As you can probably tell, “Assembly Square” is my paean to D.A. Powell. I was struck by how Morgan Parker managed to replicate the rhythms of his lines in her latest book, and thought I’d try for a similar cadence. It may or may not become part of my own voice, but I think it’s a worthwhile endeavor regardless. I recently reviewed some of my packet material from first semester and see that Sharon and I agreed that I should focus on line. It was after reading C.K. Williams that I began writing longer, looser lines. D.A. Powell also does such innovative things with it.
When I started this cover letter I feared that I wouldn’t have enough to say, but now I see that I’ve almost written a book. I hope that you find the craft essay outline satisfactory.
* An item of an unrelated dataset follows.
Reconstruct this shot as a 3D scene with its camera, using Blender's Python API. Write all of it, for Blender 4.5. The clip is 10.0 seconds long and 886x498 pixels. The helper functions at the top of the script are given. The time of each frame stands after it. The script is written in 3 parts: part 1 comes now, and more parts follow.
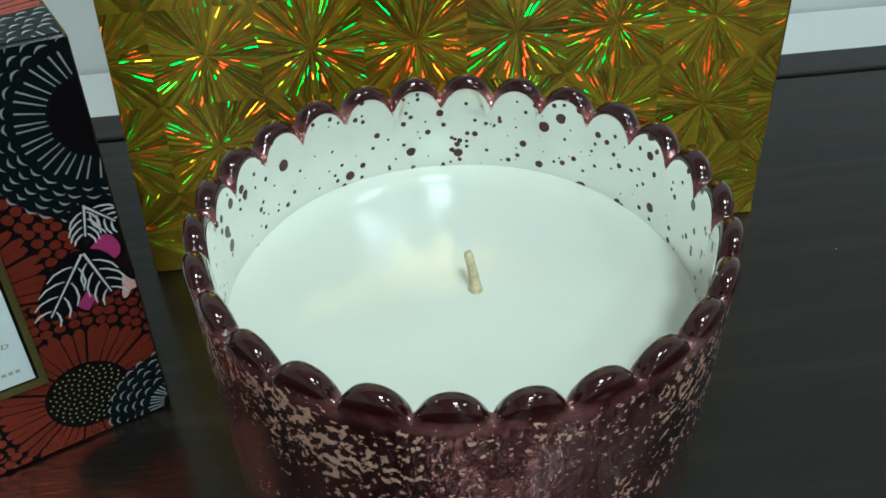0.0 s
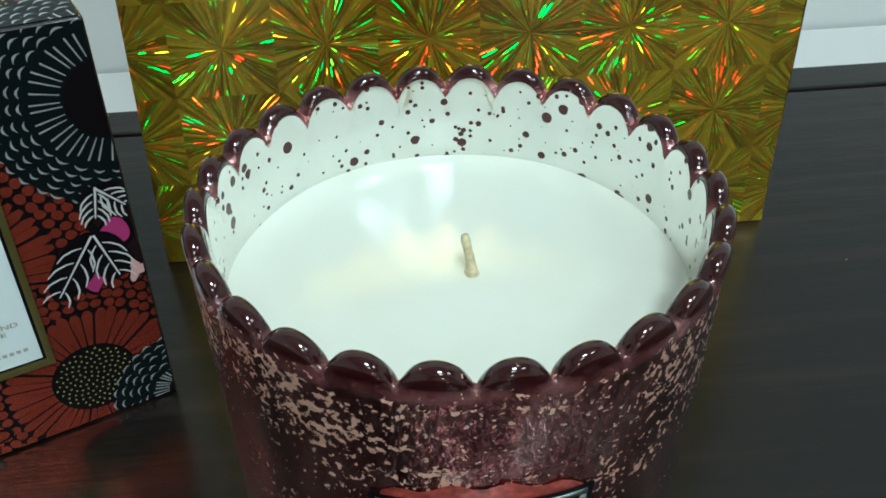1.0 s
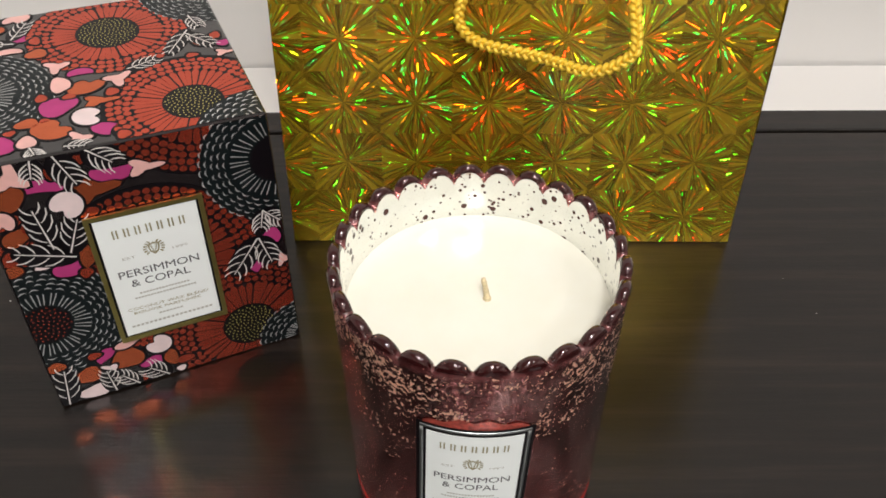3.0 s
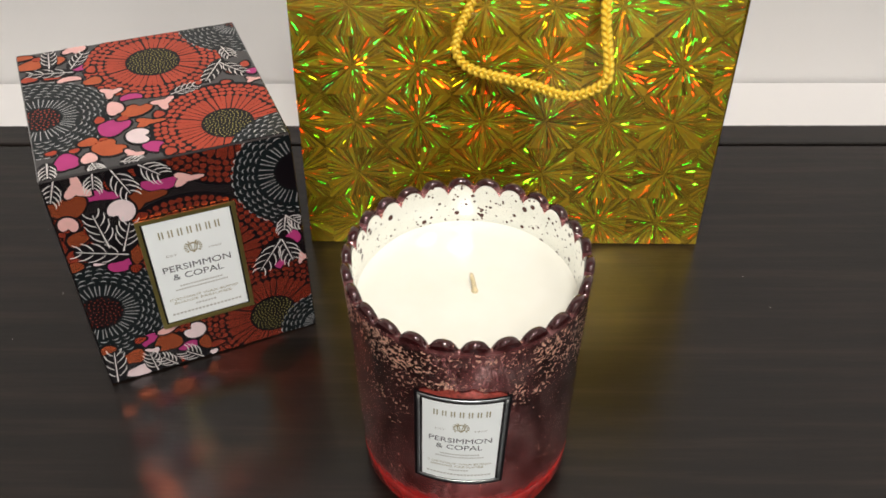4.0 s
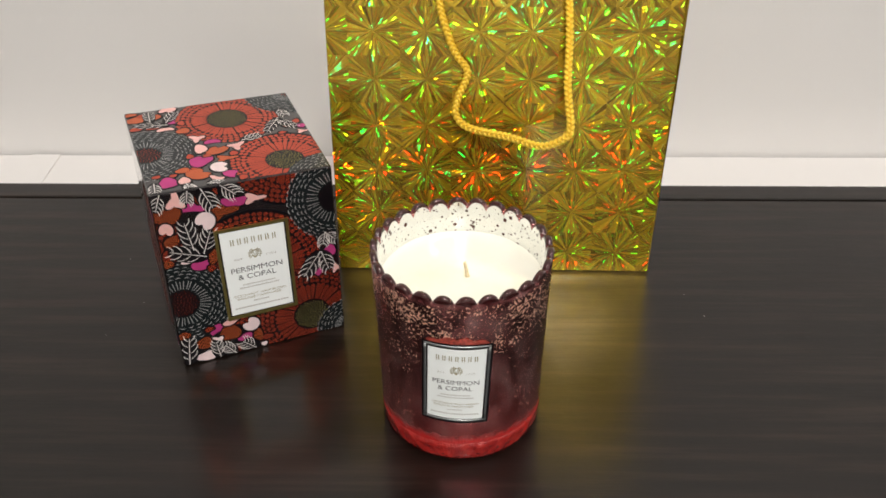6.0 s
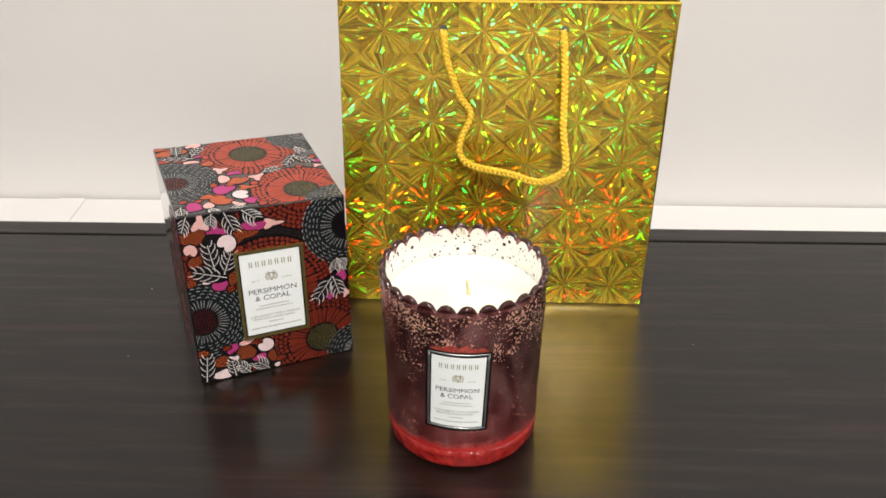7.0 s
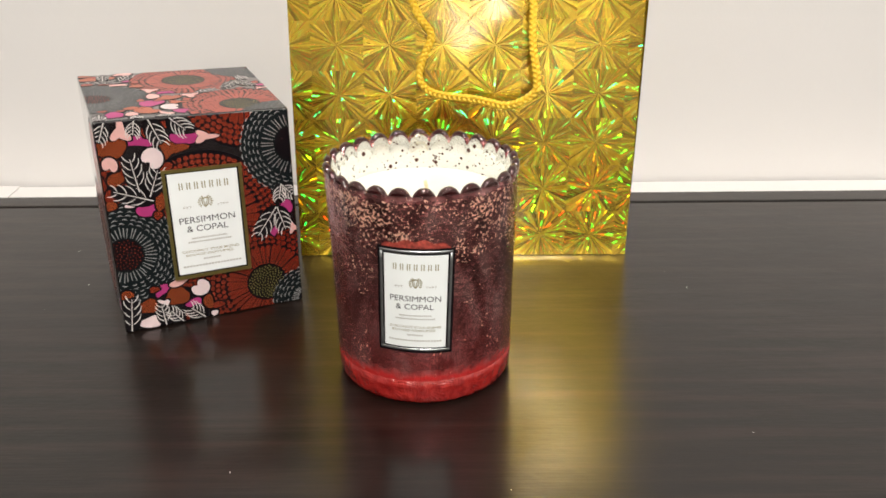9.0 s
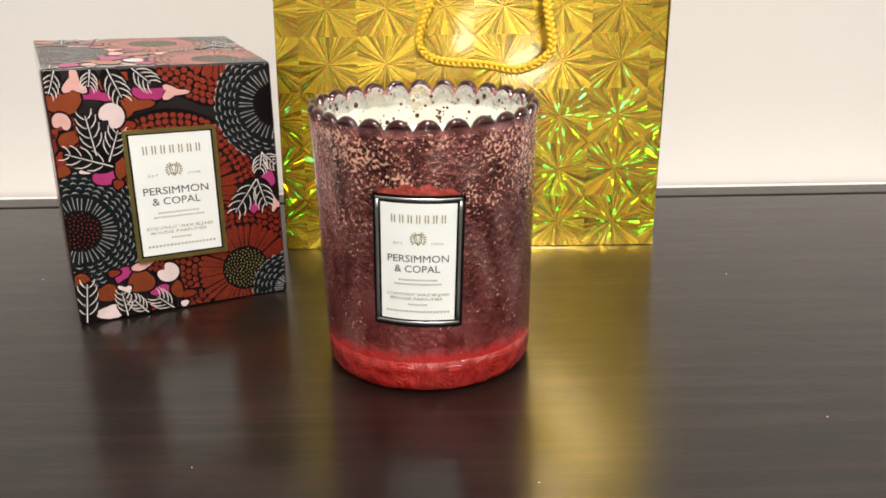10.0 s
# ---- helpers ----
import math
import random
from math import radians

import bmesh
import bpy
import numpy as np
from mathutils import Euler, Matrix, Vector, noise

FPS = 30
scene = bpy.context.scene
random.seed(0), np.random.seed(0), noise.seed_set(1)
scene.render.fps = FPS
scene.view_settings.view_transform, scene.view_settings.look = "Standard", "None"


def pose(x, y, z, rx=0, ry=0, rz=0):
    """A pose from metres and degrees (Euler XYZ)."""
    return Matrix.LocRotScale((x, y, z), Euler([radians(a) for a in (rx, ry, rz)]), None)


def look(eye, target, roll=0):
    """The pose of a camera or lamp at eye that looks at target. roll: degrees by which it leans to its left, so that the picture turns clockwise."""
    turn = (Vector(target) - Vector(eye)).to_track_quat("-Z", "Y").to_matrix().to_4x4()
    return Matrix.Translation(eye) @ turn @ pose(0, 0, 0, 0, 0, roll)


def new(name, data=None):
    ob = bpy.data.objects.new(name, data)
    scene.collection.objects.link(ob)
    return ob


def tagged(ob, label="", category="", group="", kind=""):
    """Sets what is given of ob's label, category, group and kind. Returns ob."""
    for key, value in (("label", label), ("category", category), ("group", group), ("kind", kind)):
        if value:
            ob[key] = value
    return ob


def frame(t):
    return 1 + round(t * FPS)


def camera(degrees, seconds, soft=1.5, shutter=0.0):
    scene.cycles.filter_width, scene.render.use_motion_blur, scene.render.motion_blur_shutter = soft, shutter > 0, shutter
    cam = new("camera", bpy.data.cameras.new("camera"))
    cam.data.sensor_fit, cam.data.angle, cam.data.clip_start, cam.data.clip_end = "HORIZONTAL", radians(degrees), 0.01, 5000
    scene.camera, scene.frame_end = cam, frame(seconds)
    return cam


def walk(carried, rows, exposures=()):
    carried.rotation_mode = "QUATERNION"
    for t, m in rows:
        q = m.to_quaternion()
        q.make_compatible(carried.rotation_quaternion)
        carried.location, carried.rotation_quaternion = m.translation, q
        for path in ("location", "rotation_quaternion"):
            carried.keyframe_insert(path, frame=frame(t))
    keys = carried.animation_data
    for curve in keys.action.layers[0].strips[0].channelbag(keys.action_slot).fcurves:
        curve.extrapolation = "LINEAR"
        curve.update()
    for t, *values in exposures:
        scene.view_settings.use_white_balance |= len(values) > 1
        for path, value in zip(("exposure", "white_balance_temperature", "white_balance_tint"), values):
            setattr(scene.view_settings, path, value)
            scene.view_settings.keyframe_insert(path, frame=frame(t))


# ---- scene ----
cam = camera(49.14, 10.0, 1.7)
PATH = [
    (0, (-0.0197, -0.1128, 0.1771), (0.0015, 0.0421, 0.0524), -1.36),
    (0.5, (-0.0194, -0.1091, 0.1696), (0.0006, 0.0462, 0.0452), -1.43),
    (1, (-0.0164, -0.1180, 0.1738), (0.0005, 0.0398, 0.0520), -0.79),
    (1.5, (-0.0169, -0.1365, 0.1873), (-0.0061, 0.0225, 0.0664), -0.14),
    (2, (-0.0109, -0.1550, 0.2106), (-0.0066, 0.0021, 0.0870), -0.13),
    (2.5, (-0.0088, -0.1692, 0.2369), (-0.0090, -0.0178, 0.1063), -0.35),
    (2.7, (-0.0115, -0.1757, 0.2491), (-0.0114, -0.0271, 0.1153), -0.26),
    (3.8, (-0.0065, -0.2173, 0.2968), (-0.0086, -0.0701, 0.1615), -0.48),
    (4, (-0.0055, -0.2246, 0.3007), (-0.0080, -0.0767, 0.1660), -0.61),
    (4.5, (-0.0014, -0.2433, 0.3113), (-0.0051, -0.0930, 0.1793), -0.82),
    (5, (0.0004, -0.2759, 0.3237), (-0.0038, -0.1221, 0.1958), -0.84),
    (5.5, (-0.0014, -0.3132, 0.3343), (-0.0051, -0.1549, 0.2121), -0.68),
    (7, (-0.0001, -0.3875, 0.3304), (-0.0051, -0.2153, 0.2288), -0.12),
    (7.5, (0.0008, -0.4014, 0.3128), (-0.0050, -0.2262, 0.2165), -0.34),
    (8, (0.0026, -0.4015, 0.2884), (-0.0014, -0.2232, 0.1979), -0.54),
    (8.5, (0.0083, -0.3862, 0.2470), (0.0059, -0.2057, 0.1608), -0.75),
    (9, (0.0101, -0.3743, 0.2228), (0.0085, -0.1921, 0.1404), -0.67),
    (9.5, (0.0075, -0.3524, 0.1873), (0.0067, -0.1675, 0.1111), -0.65),
    (10, (0.0053, -0.3337, 0.1605), (0.0047, -0.1457, 0.0921), -1.07),
]
EXPOSURES = [(0.0, -0.42, 5000, -17), (0.5, -0.22, 5000, -16), (1.0, -0.2, 5000, -15), (2.0, 0.12, 5250, -9), (2.4, 0.1, 6300, 9), (4.0, 0.12, 6300, 9), (5.5, 0.07, 6350, 9), (7.0, 0.42, 6350, 9), (7.5, 0.42, 6350, 9), (8.5, 0.41, 6420, 9), (9.0, 0.50, 6460, 9), (10.0, 0.60, 6600, 9)]
walk(cam, [(t, look(eye, target, roll)) for t, eye, target, roll in PATH], EXPOSURES)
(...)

I’ve revised it a number of times and am simultaneously anxious that it is too granular and that I’m leaving out something important. I look forward to your feedback.
Hopefully we will be able to speak on the phone – or better yet via video chat – in the next couple of weeks. Mark and I are celebrating our 10th anniversary the weekend of Feb. 16th to the 19th, so I will be traveling, however we can still arrange to speak during that window is that is what works best for you. In general, Friday, Saturday, and Sunday are the best times for me to speak in real-time. I can also make a Monday or Wednesday evening work if necessary. Monday is Presidents’ Day, so perhaps we could try speaking that evening?
I hope all is well with you in Indiana (or on the road) and that you are accomplishing what you’d hoped to during your sabbatical.